The FOMC has held the Fed Funds Rate within a target range of .000-.250 percent since December 16, 2008, and the voting members from the Fed are anticipated to vote “no change” again today.
However, no change to the Fed Funds Rate would not necessarily suggest no change in loan rates. This is because the Fed Funds Rate is really a different interest rate from the rates first time home buyers get from a lender.
Loan rates on programs for first time home buyers are more responsive to what the Fed says as compared to what the Fed does.
After each FOMC meeting, Fed Chairman Ben Bernanke & Co issue a formal announcement for the markets. At roughly 400 words, the statement is really a brief commentary on the strengths, weaknesses, and threats for the U.S. economy.

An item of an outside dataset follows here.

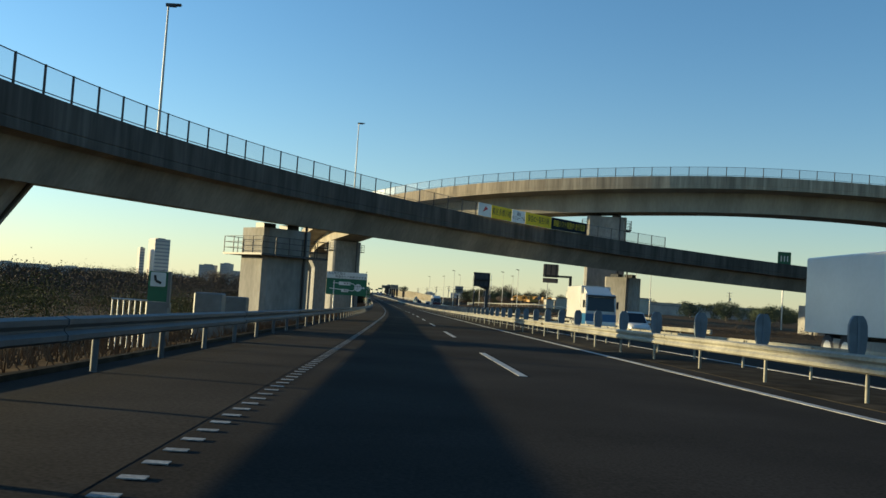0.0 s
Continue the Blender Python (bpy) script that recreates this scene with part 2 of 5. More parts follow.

Wall Street watches the statement with great interest and this is the reason mortgage rates are sometimes volatile on the days of an FOMC adjournment. One mention of a word like “inflation” and traders rush to dump their mortgage bond positions.
Inflation is the enemy of mortgage rates.
After the Fed’s last meeting in January, it told us that the economy had “weakened further”, led by steep declines both in housing and employment. Global demand was off, too. The negative tone from the Fed’s statement caused interest rates to fall to near an all-time low.
This month, expect a less gloomy message.
Since January, there has been a modest rebound in housing, employment appears a lot more stable, and Retail Sales just posted huge gains. If the Fed alludes to improvement in any or all three, interest rates will likely reverse and zoom higher.
We can’t know what the Fed will say so if you’re floating a mortgage rate and wondering whether to lock, the safe approach would be to do it prior to 2:15 PM ET.